ASEAN and China agree on framework for code of conduct
(18 May 2017) After a meeting between Chinese and ASEAN officials, China’s foreign ministry said the framework had been agreed upon. However, no further details of the framework were given. The Ministry said that all parties will use the framework of regional rules to manage and control disputes, deepen practical maritime cooperation, promote consultation on the code and jointly maintain the peace and stability of the South China Sea. The framework will be submitted at a meeting of the foreign ministers of China and the ASEAN countries in August 2017. Chinese Vice Foreign Minister Liu Zhenmin also made comments which called on others to stay out, an apparent coded message to the United States.
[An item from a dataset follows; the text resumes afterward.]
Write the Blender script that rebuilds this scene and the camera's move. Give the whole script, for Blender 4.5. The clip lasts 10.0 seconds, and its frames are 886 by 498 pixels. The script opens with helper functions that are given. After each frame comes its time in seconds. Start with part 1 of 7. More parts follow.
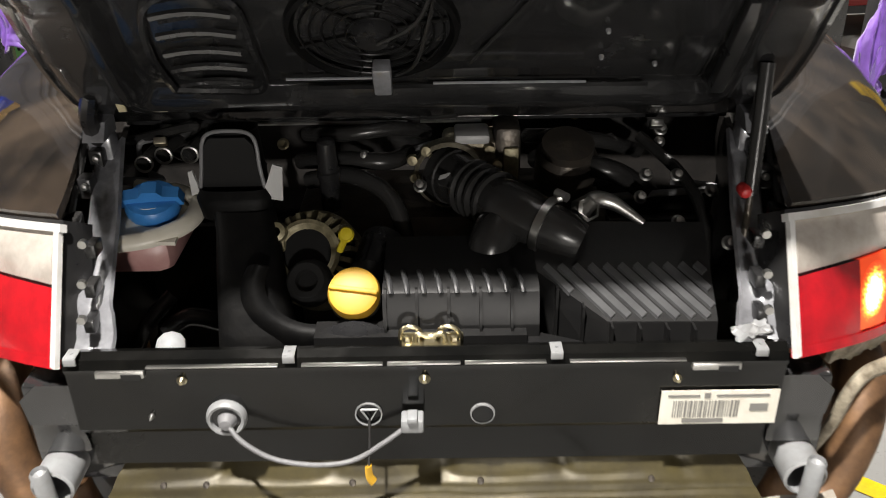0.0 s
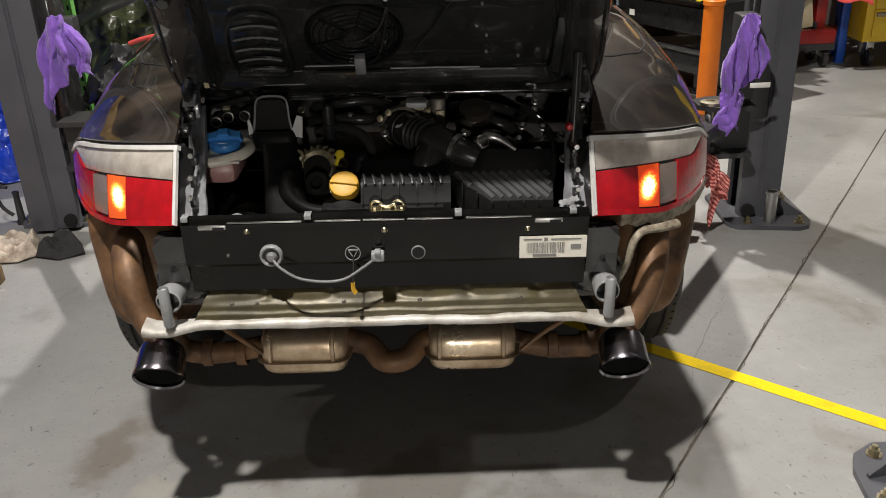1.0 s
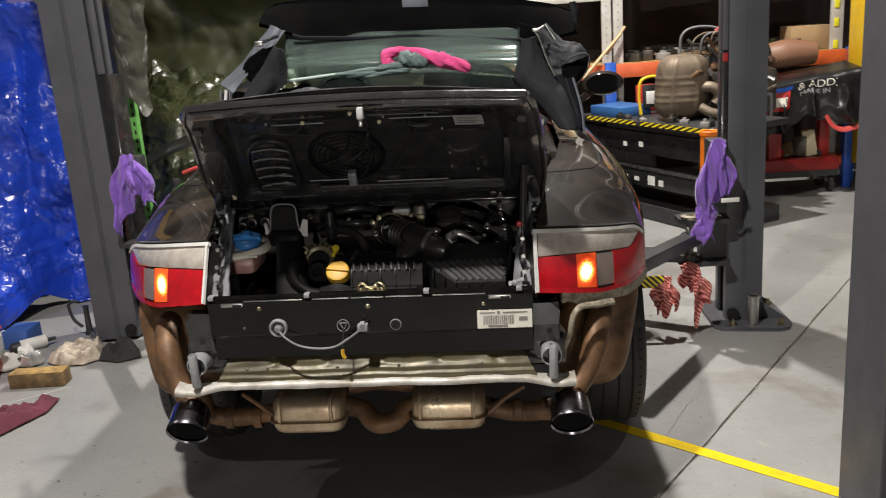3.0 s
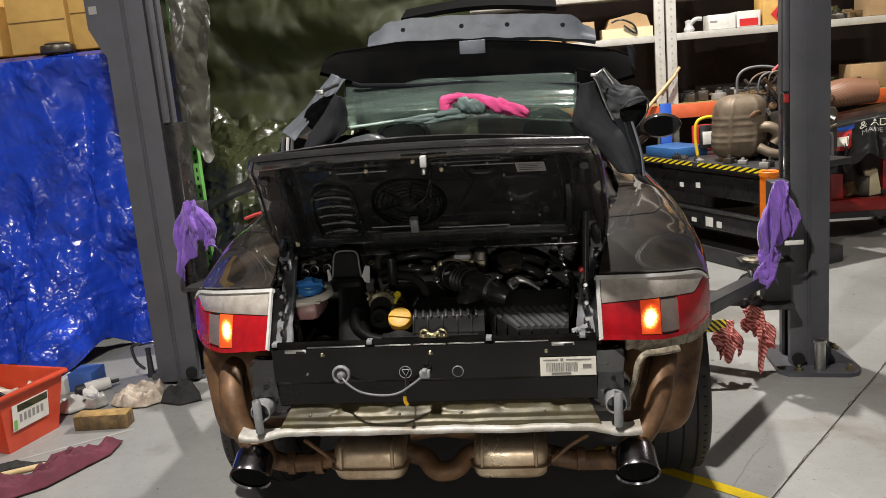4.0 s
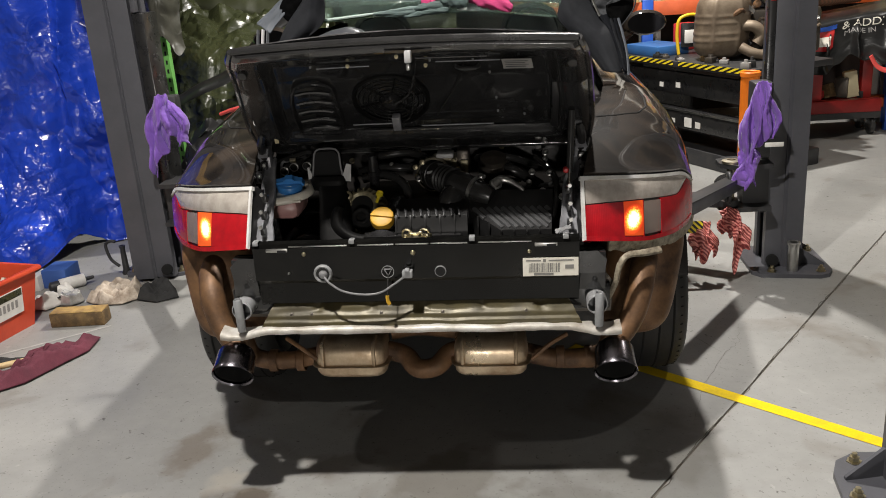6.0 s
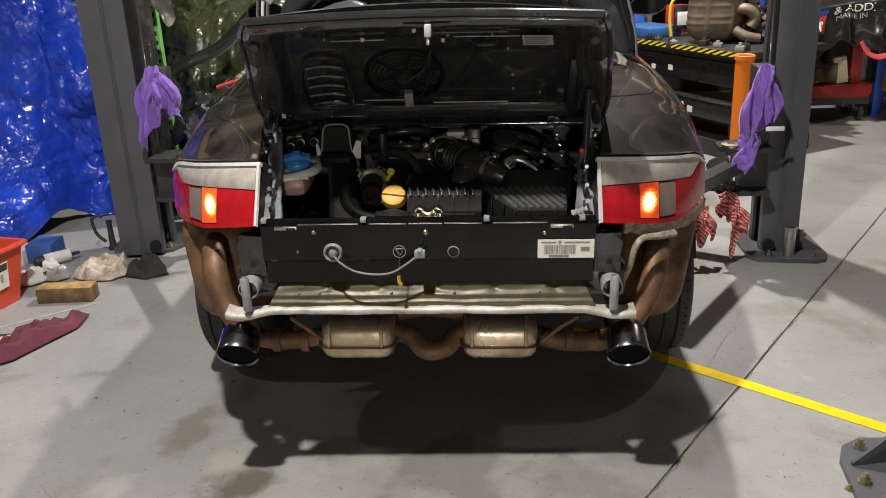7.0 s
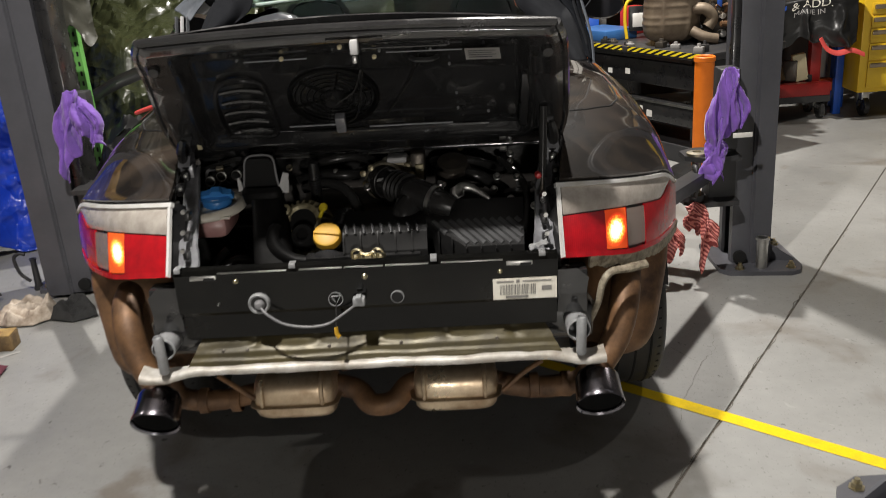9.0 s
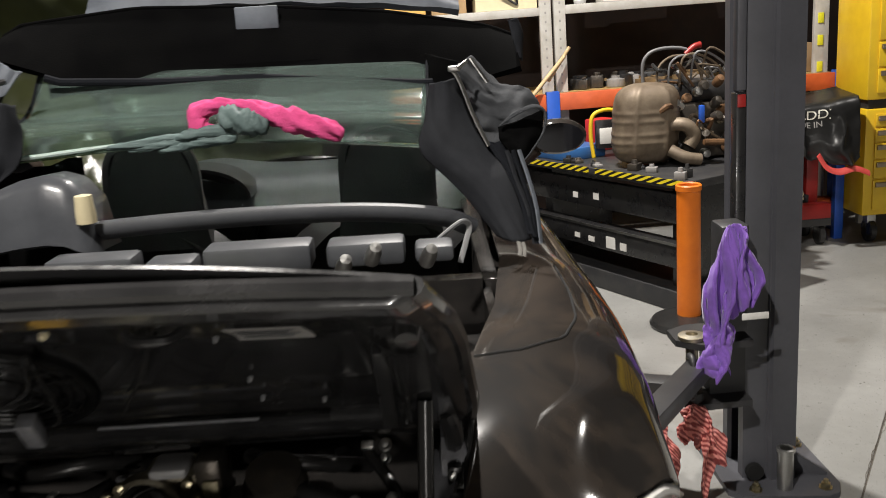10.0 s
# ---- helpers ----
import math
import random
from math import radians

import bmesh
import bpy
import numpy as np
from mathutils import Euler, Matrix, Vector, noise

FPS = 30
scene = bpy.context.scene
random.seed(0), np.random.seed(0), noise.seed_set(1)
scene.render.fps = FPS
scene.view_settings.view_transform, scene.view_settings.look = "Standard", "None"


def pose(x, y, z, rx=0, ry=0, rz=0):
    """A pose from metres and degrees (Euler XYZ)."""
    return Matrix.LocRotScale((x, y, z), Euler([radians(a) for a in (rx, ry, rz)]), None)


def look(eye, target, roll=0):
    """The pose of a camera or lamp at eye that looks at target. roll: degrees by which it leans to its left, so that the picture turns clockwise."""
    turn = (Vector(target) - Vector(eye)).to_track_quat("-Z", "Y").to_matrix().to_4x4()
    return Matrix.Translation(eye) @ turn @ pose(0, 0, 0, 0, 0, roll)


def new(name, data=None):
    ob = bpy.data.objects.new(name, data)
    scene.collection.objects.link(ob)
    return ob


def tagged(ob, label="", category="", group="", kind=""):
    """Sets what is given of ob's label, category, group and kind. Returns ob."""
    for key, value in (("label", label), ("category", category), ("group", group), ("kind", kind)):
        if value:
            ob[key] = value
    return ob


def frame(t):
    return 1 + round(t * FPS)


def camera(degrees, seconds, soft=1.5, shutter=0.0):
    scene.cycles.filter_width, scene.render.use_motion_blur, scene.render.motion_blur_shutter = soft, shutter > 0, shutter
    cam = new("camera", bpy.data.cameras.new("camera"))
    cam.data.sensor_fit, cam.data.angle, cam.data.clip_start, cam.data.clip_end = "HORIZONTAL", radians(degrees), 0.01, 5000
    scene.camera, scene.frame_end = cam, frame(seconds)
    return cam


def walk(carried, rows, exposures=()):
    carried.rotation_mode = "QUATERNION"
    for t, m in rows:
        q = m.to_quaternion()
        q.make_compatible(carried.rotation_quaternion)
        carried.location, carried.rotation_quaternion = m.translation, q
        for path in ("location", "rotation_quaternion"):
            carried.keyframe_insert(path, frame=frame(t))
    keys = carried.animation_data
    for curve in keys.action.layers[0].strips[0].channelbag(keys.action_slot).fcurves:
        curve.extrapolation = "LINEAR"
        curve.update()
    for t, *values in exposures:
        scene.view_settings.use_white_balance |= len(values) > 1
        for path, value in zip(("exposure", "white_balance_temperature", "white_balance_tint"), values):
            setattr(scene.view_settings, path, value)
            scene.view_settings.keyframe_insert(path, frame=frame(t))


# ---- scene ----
cam = camera(53.9, 10.0, soft=0.9, shutter=0.2)
PATH = [
    (0, (0.039, -0.044, 1.499), (0.022, 1.728, 0.571), -2.0),
    (0.5, (0.065, -0.478, 1.567), (0.072, 1.325, 0.7), -1.9),
    (1, (0.135, -0.961, 1.602), (0.133, 0.862, 0.779), -2.3),
    (1.5, (0.17, -1.227, 1.636), (0.116, 0.61, 0.847), -4.0),
    (2, (0.168, -1.402, 1.617), (0.138, 0.463, 0.896), -5.4),
    (2.5, (0.273, -1.463, 1.625), (0.254, 0.44, 1.011), -5.2),
    (3, (0.383, -1.468, 1.608), (0.255, 0.46, 1.093), -4.1),
    (3.2, (0.39, -1.474, 1.626), (0.2, 0.457, 1.142), -4.3),
    (4.3, (0.343, -1.463, 1.633), (0.104, 0.479, 1.22), -5.0),
    (4.5, (0.343, -1.46, 1.636), (0.117, 0.48, 1.207), -5.0),
    (5, (0.346, -1.451, 1.635), (0.143, 0.466, 1.099), -5.0),
    (5.5, (0.346, -1.453, 1.63), (0.15, 0.441, 1.019), -4.7),
    (6.8, (0.223, -1.407, 1.623), (0.07, 0.467, 0.943), -2.9),
    (7, (0.204, -1.402, 1.619), (0.075, 0.469, 0.926), -2.8),
    (7.5, (0.186, -1.409, 1.624), (0.11, 0.457, 0.907), -2.7),
    (8, (0.192, -1.421, 1.626), (0.128, 0.445, 0.909), -2.9),
    (8.5, (0.197, -1.395, 1.621), (0.134, 0.474, 0.911), -3.3),
    (9, (0.244, -1.087, 1.599), (0.198, 0.791, 0.914), -4.3),
    (9.5, (0.384, -0.569, 1.646), (0.347, 1.352, 1.091), -5.3),
    (10, (0.494, 0.067, 1.627), (0.519, 2.005, 1.131), -4.4),
]
walk(cam, [(t, look(eye, target, roll)) for t, eye, target, roll in PATH], [(0.0, 0.92), (0.5, 0.36), (0.9, 0.08), (1.3, 0.02), (2.0, 0.06), (9.2, 0.05), (10, 0.0)])

# ---- world and lamps ----
world = bpy.data.worlds.new("night")
scene.world = world
world.use_nodes = True
world.node_tree.nodes["Background"].inputs[0].default_value = (0.35, 0.42, 0.6, 1)
world.node_tree.nodes["Background"].inputs[1].default_value = 0.02

ROOM_X0, ROOM_X1, ROOM_Y0, ROOM_Y1, ROOM_Z = -5.5, 6.0, -7.5, 7.2, 4.95
# place of each round ceiling lamp: x, y, watts
TUBES = [(-0.53, -0.25, 268), (0.85, 4.40, 310), (4.3, 4.4, 36), (-4.5, 1.2, 34)]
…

Aung San Suu Kyi kicks off another round of peace talks
(24 May 2017) Myanmar state counsellor Aung San Suu Kyi is hosting peace talks in the capital city of Naypyidaw in her second attempt to end fighting in the country’s troubled frontier regions. So far, only eight ethnic groups have signed the National Ceasefire Agreement (NCA) which was negotiated by the previous administration. This round of talks will see those signatories as official participants while those who have not signed will only be special guests. Seven groups have refused to sign the ceasefire agreement but have representatives attending the conference including United Wa State Army, Myanmar’s largest non-state armed group, the Myanmar National Democratic Alliance Army (MNDAA), the Shan State Army-North (SSA-N) and the Ta’ang National Liberation Army (TNLA). Many armed groups have complained that Suu Kyi has not listened to their concerns and is working too closely with the military.